It is my understanding that I am not breaking my contract with the LSAC by posting this. If I later realize that I am, obvious parts will be excised.
One of the questions on last week's LSAT was something like this: Surveys show that members of Country X would prefer a situation where Country X's economy grows by 10% and Country Y's economy grows by 8% to a situation where Country X's economy grows by 15% and Country Y's economy grows by 20%, even though the second situation was better for Country X. Which answer explains this apparent dilemma?
My answer was that the respondents preferred beating the other country to doing well individually. Experience with economics seems to be quite helpful on that test, as the situation did not seem foreign to me. That is, not that I feel the same way, but that I encounter this often.
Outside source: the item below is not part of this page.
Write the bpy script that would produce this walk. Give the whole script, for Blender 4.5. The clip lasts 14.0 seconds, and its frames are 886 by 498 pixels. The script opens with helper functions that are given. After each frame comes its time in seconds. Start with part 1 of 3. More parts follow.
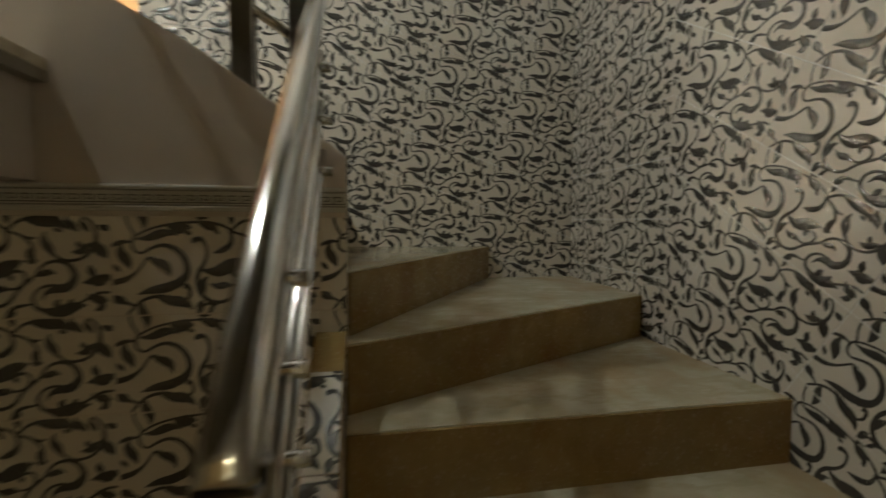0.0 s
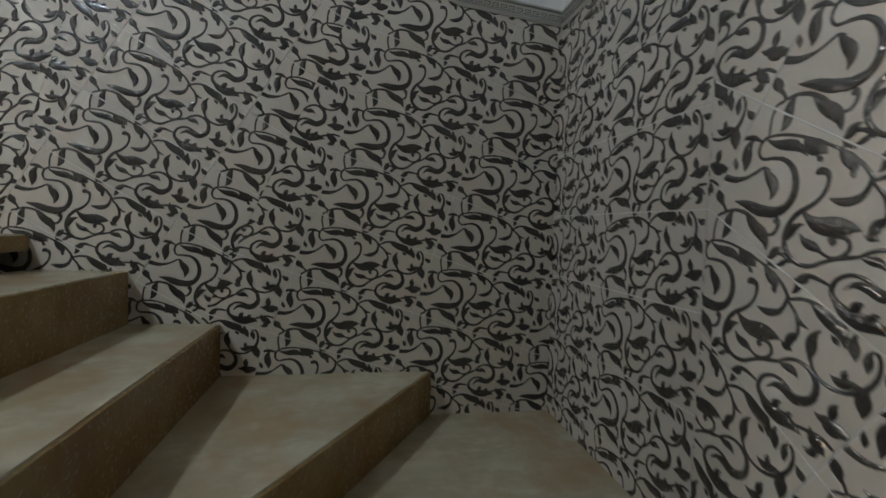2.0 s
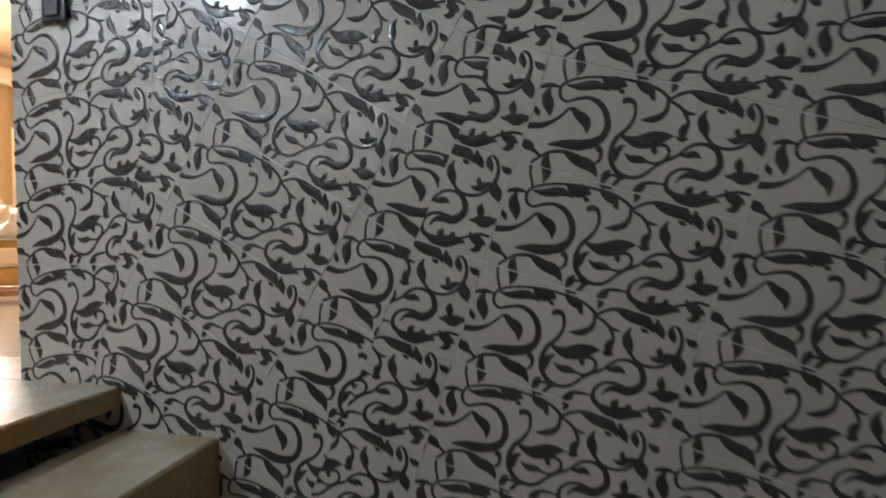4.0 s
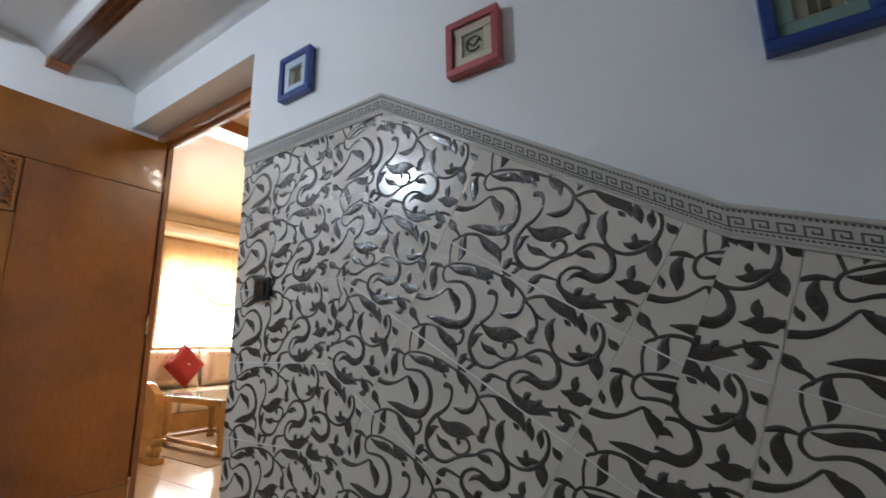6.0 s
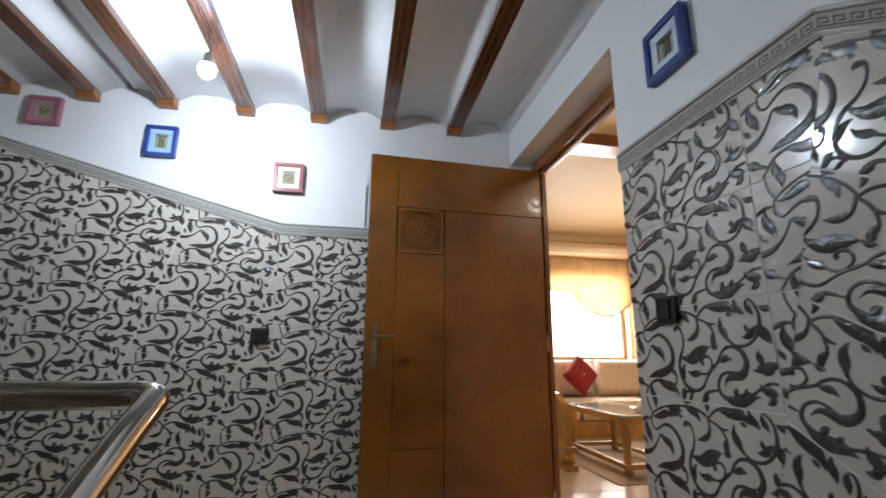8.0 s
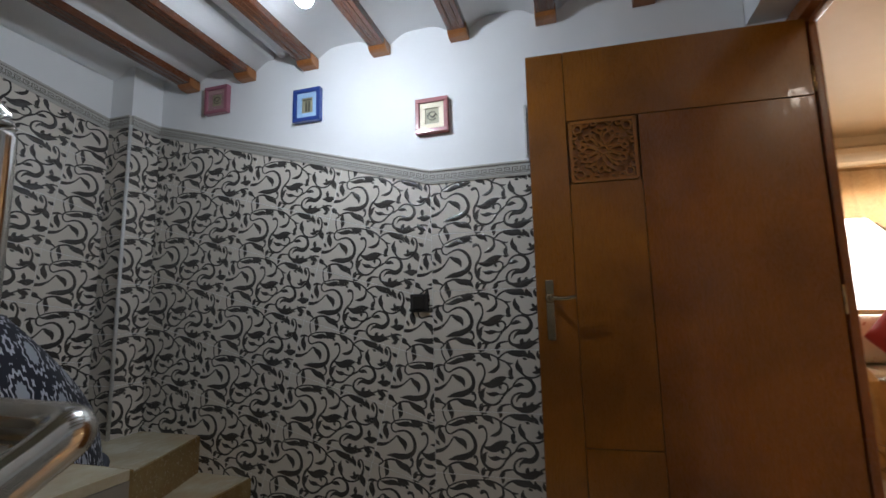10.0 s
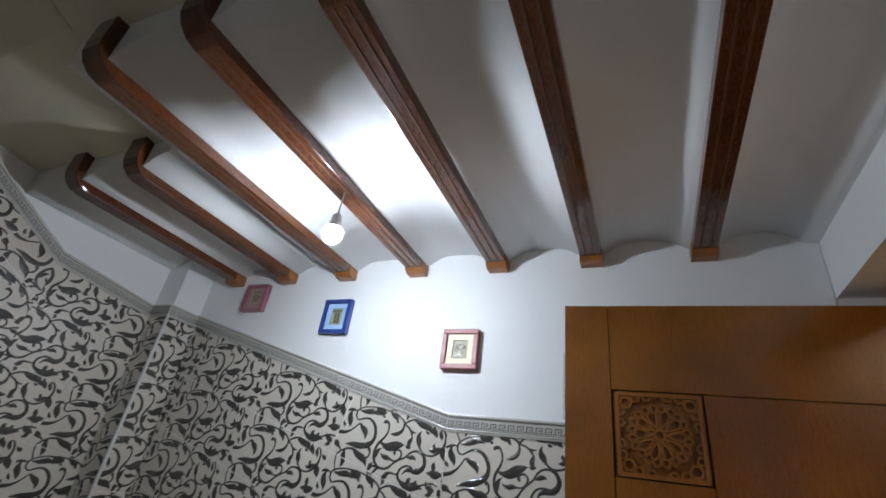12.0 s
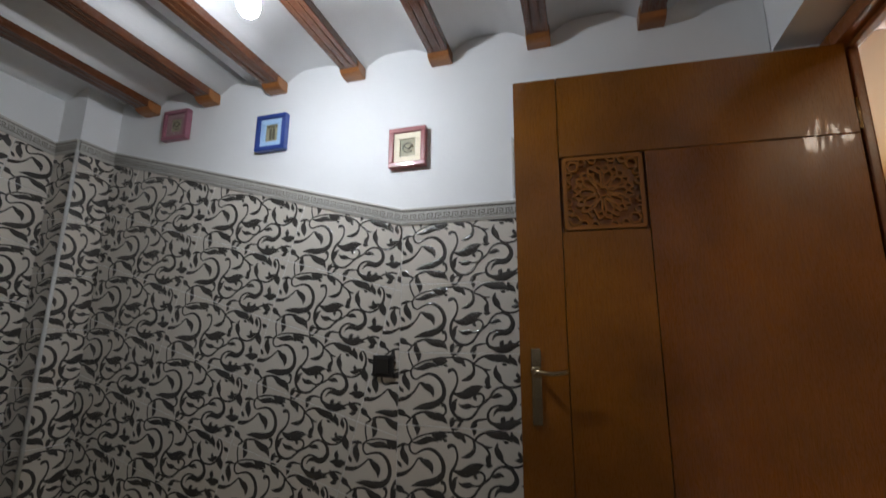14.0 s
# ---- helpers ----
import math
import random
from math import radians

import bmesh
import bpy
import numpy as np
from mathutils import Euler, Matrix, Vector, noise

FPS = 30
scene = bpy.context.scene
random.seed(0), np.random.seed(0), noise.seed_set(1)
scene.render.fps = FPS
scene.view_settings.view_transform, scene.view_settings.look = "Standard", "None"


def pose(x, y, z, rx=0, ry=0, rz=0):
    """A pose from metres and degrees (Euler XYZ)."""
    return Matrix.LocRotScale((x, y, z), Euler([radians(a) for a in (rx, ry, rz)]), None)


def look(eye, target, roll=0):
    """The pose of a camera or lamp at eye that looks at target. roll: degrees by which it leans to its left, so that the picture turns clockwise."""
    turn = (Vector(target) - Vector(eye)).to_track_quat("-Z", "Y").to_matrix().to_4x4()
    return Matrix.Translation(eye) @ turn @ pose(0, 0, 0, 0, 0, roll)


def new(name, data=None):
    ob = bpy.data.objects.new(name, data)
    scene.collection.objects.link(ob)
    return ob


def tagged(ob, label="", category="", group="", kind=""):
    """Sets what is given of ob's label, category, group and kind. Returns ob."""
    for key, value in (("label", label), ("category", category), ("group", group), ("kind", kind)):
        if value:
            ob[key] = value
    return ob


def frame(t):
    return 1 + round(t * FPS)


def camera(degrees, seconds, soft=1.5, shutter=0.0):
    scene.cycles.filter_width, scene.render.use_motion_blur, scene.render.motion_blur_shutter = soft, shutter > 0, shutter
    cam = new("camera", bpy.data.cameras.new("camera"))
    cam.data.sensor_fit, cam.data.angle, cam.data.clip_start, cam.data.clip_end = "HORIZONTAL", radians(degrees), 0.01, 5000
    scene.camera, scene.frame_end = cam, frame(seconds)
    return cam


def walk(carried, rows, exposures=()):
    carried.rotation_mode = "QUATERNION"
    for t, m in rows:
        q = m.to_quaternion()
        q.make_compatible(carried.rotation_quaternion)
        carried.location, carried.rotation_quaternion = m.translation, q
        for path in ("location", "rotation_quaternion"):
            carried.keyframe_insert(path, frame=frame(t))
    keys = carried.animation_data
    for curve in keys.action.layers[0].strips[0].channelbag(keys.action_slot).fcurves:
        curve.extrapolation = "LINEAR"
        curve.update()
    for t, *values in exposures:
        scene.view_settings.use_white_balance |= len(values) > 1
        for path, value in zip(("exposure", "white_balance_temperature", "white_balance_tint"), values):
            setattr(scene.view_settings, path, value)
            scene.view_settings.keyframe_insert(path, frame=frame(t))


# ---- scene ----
cam = camera(88.6, 14.0, soft=1.5, shutter=0.4)

PATH = [
    (0, (2.294, -2.655, -0.395), (2.645, -0.69, -0.518), 0.3),
    (0.5, (2.511, -2.484, -0.356), (3.097, -0.574, -0.453), 0.4),
    (1, (2.666, -2.307, -0.177), (3.249, -0.396, -0.277), 0.2),
    (1.5, (2.722, -2.096, -0.12), (3.196, -0.156, -0.221), 1.4),
    (2, (2.754, -1.903, 0.073), (3.097, 0.065, -0.022), 1.8),
    (2.2, (2.778, -1.821, 0.09), (3.049, 0.158, 0.008), 1.8),
    (4.3, (2.764, -1.006, 0.538), (2.182, 0.907, 0.523), -0.4),
    (4.5, (2.791, -0.954, 0.631), (2.083, 0.917, 0.638), 0.1),
    (5, (2.792, -0.961, 0.831), (1.872, 0.806, 1.004), -0.5),
    (5.5, (2.778, -0.974, 0.89), (1.802, 0.747, 1.183), -0.7),
    (6, (2.787, -0.978, 0.93), (1.687, 0.64, 1.346), -0.9),
    (6.5, (2.804, -0.983, 0.932), (1.515, 0.457, 1.446), -0.7),
    (7, (2.782, -1.025, 0.914), (1.172, 0.05, 1.418), -0.3),
    (7.5, (2.668, -0.988, 0.908), (0.847, -0.324, 1.401), 0.1),
    (8, (2.553, -0.916, 1.007), (0.638, -0.552, 1.455), 0.3),
    (8.2, (2.543, -0.891, 1.01), (0.605, -0.636, 1.434), 0.5),
    (10.3, (1.844, -0.673, 1.078), (-0.012, -1.364, 1.356), -1.2),
    (10.5, (1.781, -0.647, 1.143), (-0.038, -1.428, 1.432), -1.0),
    (11, (1.759, -0.619, 1.308), (0.031, -1.572, 1.633), -0.8),
    (11.5, (1.735, -0.629, 1.358), (0.048, -1.569, 1.879), 1.8),
    (12, (1.783, -0.614, 1.426), (0.195, -1.387, 2.366), 8.3),
    (12.5, (1.781, -0.61, 1.436), (0.155, -1.297, 2.376), 6.9),
    (13, (1.735, -0.63, 1.373), (0.0, -1.282, 2.125), 3.9),
    (13.5, (1.69, -0.651, 1.268), (-0.128, -1.266, 1.83), 1.6),
    (14, (1.652, -0.668, 1.174), (-0.22, -1.242, 1.584), 0.4),
]
EXPOSURES = [(0, 2.35, 7500, 4), (1.0, 2.15, 7000, 5), (2.2, 1.95, 6150, 8), (4.3, 2.15, 6000, 11), (5.5, 2.0, 6000, 12), (6.5, 1.6, 6100, 12), (8.2, 1.2, 6200, 12), (10.3, 0.62, 6350, 14), (11, 0.68, 6350, 14), (12, 0.8, 6350, 13), (12.7, 0.7, 6400, 13), (14, 0.55, 6750, 15)]
walk(cam, [(t, look(eye, target, roll)) for t, eye, target, roll in PATH], EXPOSURES)

# ---- plan, in metres ----
XE = 3.585            # wall along the lower flight
YC = -3.155           # wall along the upper flight
CEIL = 2.438
JAMB, LINTEL, THICK = 1.165, 2.165, 0.22
BEAM_Y = (-0.368, -0.778, -1.182, -1.588, -1.996, -2.387, -2.77)

# ---- world and lamps ----
world = bpy.data.worlds.new("world")
scene.world = world
world.use_nodes = True
wn = world.node_tree
sky = wn.nodes.new("ShaderNodeTexSky")
sky.sky_type, sky.sun_disc, sky.sun_elevation, sky.sun_rotation = "NISHITA", False, radians(40), radians(200)
wn.links.new(sky.outputs[0], wn.nodes["Background"].inputs[0])
wn.nodes["Background"].inputs[1].default_value = 0.1


def lamp(name, kind, where, energy, colour, size=0.05, target=None):
    data = bpy.data.lights.new(name, kind)
    data.energy, data.color = energy, colour
    if kind == "AREA":
        data.shape, data.size, data.size_y = "RECTANGLE", size[0], size[1]
    else:
        data.shadow_soft_size = size
    ob = new(name, data)
    ob.matrix_world = look(where, target) if target else pose(*where)
    return ob


# first lamp is an added fill for the lower flight; no source is known there
lamp("lower_bulb_light", "POINT", (3.2, -4.6, 1.2), 3.7, (1.0, 0.95, 0.7), 0.05)
lamp("window_light", "AREA", (-3.79, 2.5, 1.55), 31, (1.0, 0.95, 0.86), (1.3, 1.2), (-2.5, 2.5, 1.5))
lamp("room_bulb_light", "POINT", (-1.9, 2.6, 1.95), 9, (1.0, 0.74, 0.46), 0.08)
lamp("room_entry_light", "POINT", (1.9, 1.22, 2.55), 3.2, (1.0, 0.88, 0.72), 0.07)


# ---- materials ----
class Nodes:
    """A small wrapper to write node trees in few lines."""

    def __init__(self, name):
        self.mat = bpy.data.materials.new(name)
        self.mat.use_nodes = True
        self.tree = self.mat.node_tree
        self.bsdf = self.tree.nodes["Principled BSDF"]

    def add(self, kind, **inputs):
        node = self.tree.nodes.new(kind)
        for key, value in inputs.items():
            self.put(node.inputs[key.replace("_", " ")], value)
        return node

    def put(self, socket, value):
        if isinstance(value, bpy.types.NodeSocket):
            self.tree.links.new(value, socket)
        else:
            socket.default_value = value

    def set(self, **inputs):
        for key, value in inputs.items():
            self.put(self.bsdf.inputs[key.replace("_", " ")], value)
        return self

    def coords(self, scale=(1, 1, 1)):
        tc = self.add("ShaderNodeTexCoord")
        return self.add("ShaderNodeMapping", Vector=tc.outputs["Object"], Scale=scale).outputs[0]

    def noise(self, scale, detail=4, stretch=(1, 1, 1), rough=0.55):
        return self.add("ShaderNodeTexNoise", Vector=self.coords(stretch), Scale=scale, Detail=detail, Roughness=rough).outputs["Fac"]

    def ramp(self, fac, *stops):
        node = self.add("ShaderNodeValToRGB", Fac=fac)
        els = node.color_ramp.elements
        while len(els) < len(stops):
            els.new(0.5)
        for el, (at, colour) in zip(els, stops):
            el.position, el.color = at, (*colour, 1)
        return node.outputs[0]

    def mix(self, fac, a, b, blend="MIX"):
        node = self.tree.nodes.new("ShaderNodeMix")
        node.data_type, node.blend_type = "RGBA", blend
        self.put(node.inputs[0], fac)
        self.put(node.inputs[6], a)
        self.put(node.inputs[7], b)
        return node.outputs[2]

    def scaled(self, value, low, high):
        return self.add("ShaderNodeMapRange", Value=value, To_Min=low, To_Max=high).outputs[0]

    def bump(self, height, strength, distance=0.002):
        self.set(Normal=self.add("ShaderNodeBump", Height=height, Strength=strength, Distance=distance).outputs[0])
        return self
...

I believe this is to a large part because we use the wrong terminology in explaining trade. We discuss trade in the lgnaugae of firm-to-firm competition, a language which does not grasp mutually beneficial trade. I think we make this mistake because we also mistake Darwinian evolution for Market evolution [David will follow up with an argument against that point, I hope]. The language we use is couched in Darwinian terms--the competition between firms, the concept of survival of the fittest, etc. can fit to some degree when discussing firm-to-firm competition, but it, too, cannot explain the learning that takes place through competition.
My overly optimistic and unrealisitc suggestion? Quit explaining trade as competition between nations. Start explaining market activity as more than just competition. When you start with the model of perfect competition as the framework for understanding market activity, you lose large parts of the story.